Wednesday, May 1, 2019

Medicare Byways: The DME Ordering Provider Database

Medicare provides a range of cloud-based provider utilization data via a home page here

In my work, I frequently use the national physician and lab database organized by CPT billing codes.  For example, you can look up your own family physician, see his name, address, and NPI, and see every CPT code that Medicare paid him for (1,000 office visits, 500 chest x-rays, 200 urinalyses, etc).   Here.   (You click through to a cloud database view, where the key tabs to play with are FILTER (e.g. by a HCPCS code) and EXPORT (e.g. to Excel).)

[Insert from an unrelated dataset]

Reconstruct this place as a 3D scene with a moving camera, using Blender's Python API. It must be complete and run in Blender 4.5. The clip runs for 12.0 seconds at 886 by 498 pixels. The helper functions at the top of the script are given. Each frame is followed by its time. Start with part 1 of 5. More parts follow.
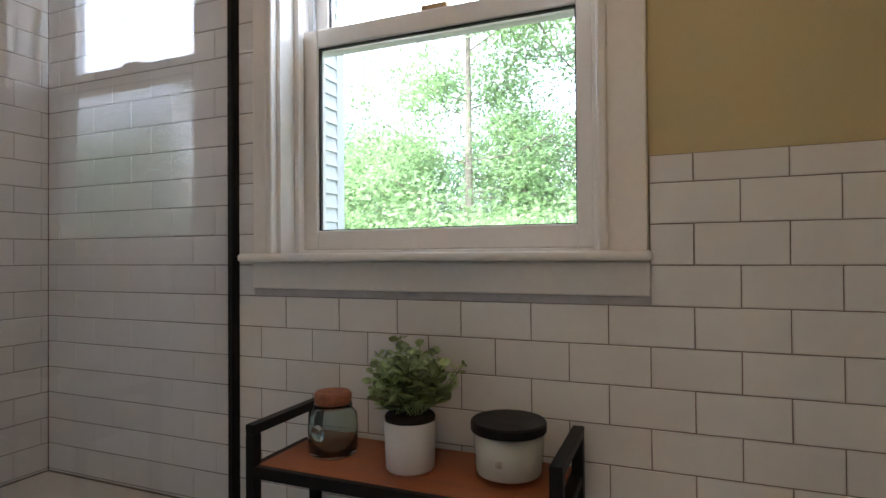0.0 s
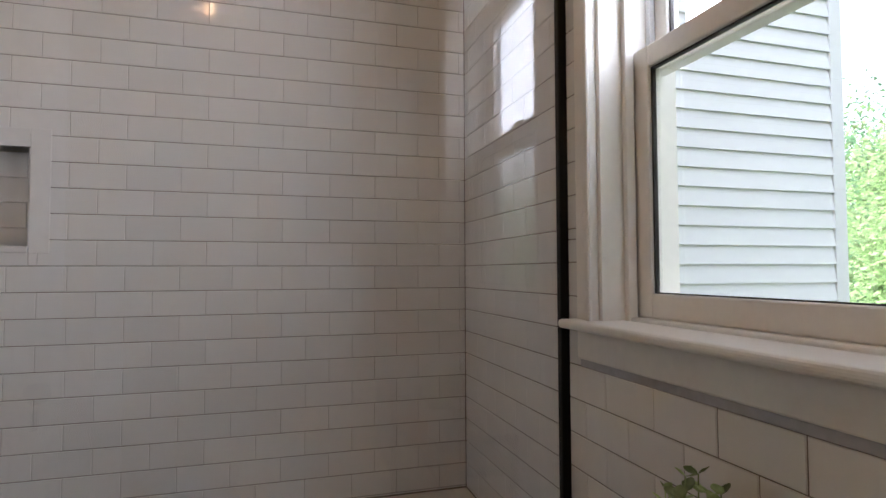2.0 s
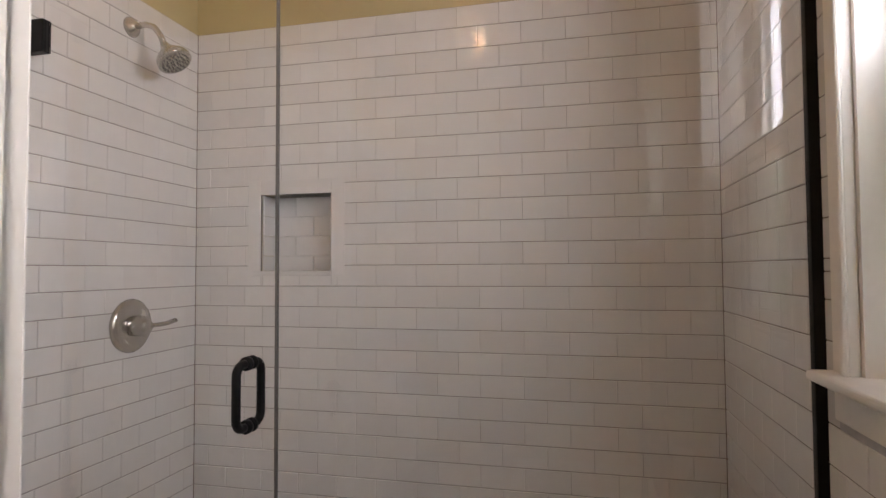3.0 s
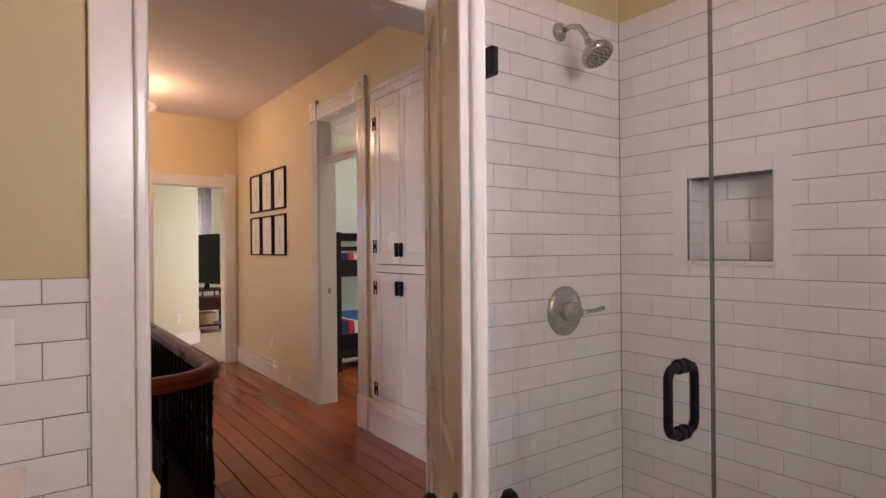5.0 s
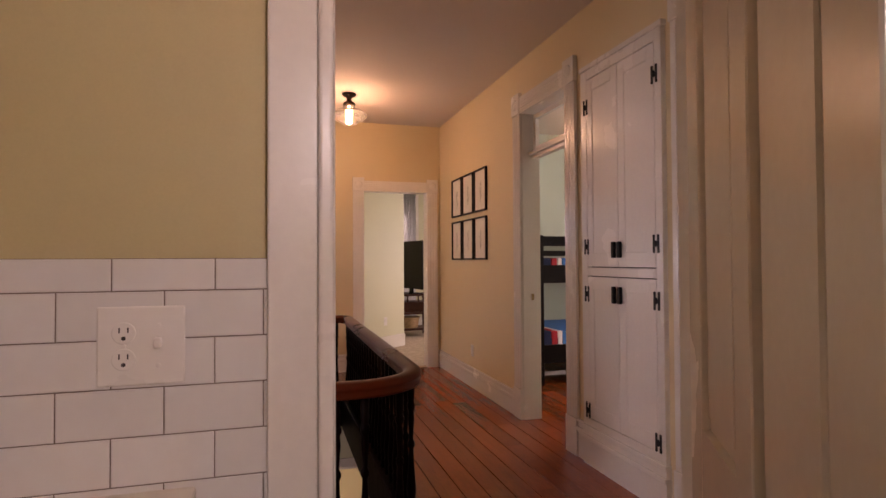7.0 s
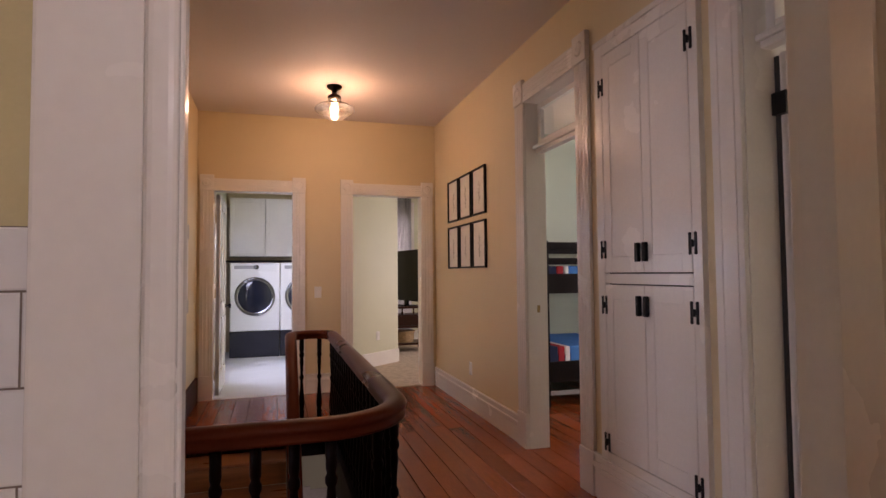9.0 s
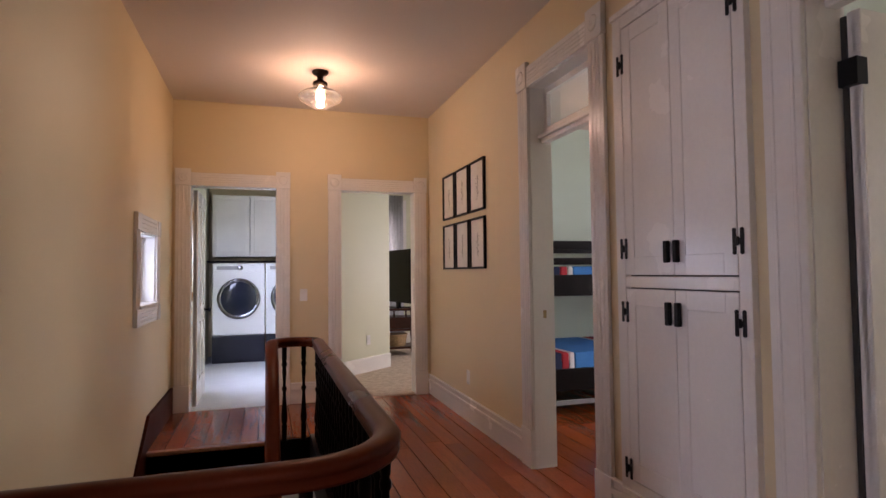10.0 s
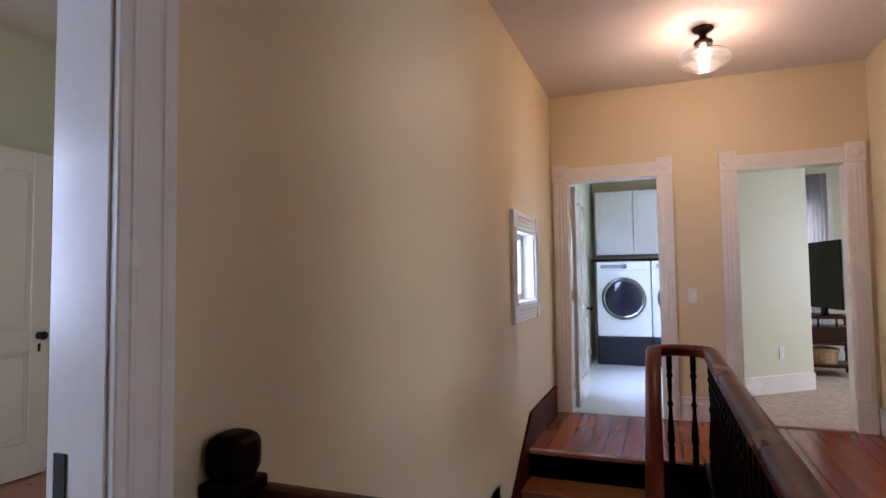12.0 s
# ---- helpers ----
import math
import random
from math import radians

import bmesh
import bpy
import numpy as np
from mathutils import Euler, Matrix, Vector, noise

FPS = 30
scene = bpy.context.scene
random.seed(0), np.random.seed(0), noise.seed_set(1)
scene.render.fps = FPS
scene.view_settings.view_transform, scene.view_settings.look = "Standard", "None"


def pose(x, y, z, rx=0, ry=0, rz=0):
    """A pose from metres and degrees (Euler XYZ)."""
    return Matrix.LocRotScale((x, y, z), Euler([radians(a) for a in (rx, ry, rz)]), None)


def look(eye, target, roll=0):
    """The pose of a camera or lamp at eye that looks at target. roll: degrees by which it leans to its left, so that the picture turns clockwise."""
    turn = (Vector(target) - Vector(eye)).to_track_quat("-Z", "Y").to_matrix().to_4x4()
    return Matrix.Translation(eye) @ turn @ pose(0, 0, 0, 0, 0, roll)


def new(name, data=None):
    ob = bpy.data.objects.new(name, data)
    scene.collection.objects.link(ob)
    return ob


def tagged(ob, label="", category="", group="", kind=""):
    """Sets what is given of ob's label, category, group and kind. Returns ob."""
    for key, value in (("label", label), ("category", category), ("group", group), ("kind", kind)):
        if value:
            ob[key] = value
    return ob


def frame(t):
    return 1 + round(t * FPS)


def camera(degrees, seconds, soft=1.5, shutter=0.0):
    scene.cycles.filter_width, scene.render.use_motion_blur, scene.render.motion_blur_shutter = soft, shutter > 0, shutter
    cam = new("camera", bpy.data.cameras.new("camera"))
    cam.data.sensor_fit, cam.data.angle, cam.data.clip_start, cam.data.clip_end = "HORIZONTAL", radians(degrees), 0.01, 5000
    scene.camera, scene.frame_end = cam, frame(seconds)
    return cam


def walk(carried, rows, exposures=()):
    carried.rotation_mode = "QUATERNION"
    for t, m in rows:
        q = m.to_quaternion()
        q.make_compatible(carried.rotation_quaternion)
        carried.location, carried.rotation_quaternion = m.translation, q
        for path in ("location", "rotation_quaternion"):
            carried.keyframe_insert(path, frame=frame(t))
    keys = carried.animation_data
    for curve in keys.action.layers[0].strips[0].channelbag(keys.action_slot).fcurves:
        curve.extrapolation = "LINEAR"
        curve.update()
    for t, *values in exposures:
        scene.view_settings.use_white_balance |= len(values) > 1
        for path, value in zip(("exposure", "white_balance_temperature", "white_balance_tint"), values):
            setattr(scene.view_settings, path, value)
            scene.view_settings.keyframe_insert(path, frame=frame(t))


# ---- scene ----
cam = camera(76.5, 12.0)
PATH = [
    (0, (0.138, 0.012, 1.071), (-0.624, 1.86, 1.093), -0.4),
    (0.5, (0.159, 0.114, 1.125), (-0.984, 1.754, 1.155), -0.6),
    (1, (0.161, 0.259, 1.137), (-1.267, 1.658, 1.188), -0.3),
    (1.5, (0.202, 0.443, 1.156), (-1.498, 1.495, 1.221), -0.4),
    (2, (0.279, 0.491, 1.184), (-1.636, 1.063, 1.265), -0.2),
    (2.5, (0.313, 0.594, 1.234), (-1.684, 0.657, 1.308), -0.2),
    (3, (0.316, 0.682, 1.266), (-1.631, 0.231, 1.338), -0.3),
    (4.8, (0.285, 0.637, 1.311), (-1.001, -0.895, 1.312), -0.5),
    (5, (0.272, 0.624, 1.312), (-0.908, -0.99, 1.311), -0.5),
    (5.5, (0.239, 0.564, 1.296), (-0.649, -1.228, 1.294), -0.6),
    (6, (0.235, 0.469, 1.279), (-0.404, -1.427, 1.28), -0.5),
    (6.5, (0.202, 0.357, 1.262), (-0.387, -1.554, 1.268), -0.4),
    (7, (0.158, 0.224, 1.252), (-0.409, -1.694, 1.293), -0.3),
    (9, (-0.017, -0.252, 1.217), (-0.588, -2.167, 1.302), -0.5),
    (9.5, (-0.052, -0.475, 1.237), (-0.642, -2.385, 1.317), -0.6),
    (10, (-0.093, -0.616, 1.232), (-0.693, -2.522, 1.315), -0.6),
    (10.5, (-0.172, -0.79, 1.241), (-0.726, -2.711, 1.319), -0.7),
    (11, (-0.158, -0.942, 1.260), (-0.408, -2.925, 1.331), -0.8),
    (11.5, (-0.105, -1.055, 1.222), (0.098, -3.043, 1.311), -0.9),
    (12, (-0.180, -1.075, 1.205), (0.535, -2.940, 1.306), -0.7),
]
EXPOSURES = [(0, 0.74, 5800, 13), (0.5, 0.66, 5850, 13), (1.5, 0.44, 6100, 15), (2.5, 0.62, 6500, 19), (3, 0.68, 6900, 21), (5, 0.64, 7100, 33), (6.5, 0.28, 7900, 44), (7, 0.16, 8400, 46), (9, 0.06, 7300, 39), (11, 0.28, 6150, 29), (11.5, 0.36, 5950, 27), (12, 0.42, 5650, 27)]
walk(cam, [(t, look(eye, target, roll)) for t, eye, target, roll in PATH], EXPOSURES)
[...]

That database doesn't include DME suppliers.

DME Ordering Physicians

However, you can get into a database for "referring DME providers."  Here

This database logs every physician who has ordered a DME item, which item, and how many.   (DME seems to be an area with regular fraud stories, e.g. here.)

While DME has long been a somewhat sleepy field, innovation is picking up as more and more innovators are taking traditional DME devices (orthotic braces, scales, sleep apnea air pumps) and making them cloud-enabled - the internet of medical things IoMT or here, IoDME. 

So, for example, you can look up the name and address of every doc who ordered a sleep apnea air pump in CY2016.   (2017 data will be released around May 2019).

Example L1833

For example, a question came in about orthotic knee braces.  These include L1833 (and a dizzying range of other orthotics codes). 

CMS tells us that about 777 physicians or other professionals order about 49,531 of these in CY2016.   Five doctors ordered over 1000 units each, totalling 14% of all US orders.   (Full identifying info available at CMS; the docs were in Maryland, Pennsylvania, Arkansas, California, and Minnesota, for example).   You could take those 5 doctors, from the DME ordering database, and look them each up by his NPI number in the physician services database and see what services they were providing for Medicare patients. 

Orthotics Policy for Summer Beach Reading

There's also a 75-page online policy (including many pages of ICD-10 codes) for when and how these orthotic devices can be ordered - here.   Who knew?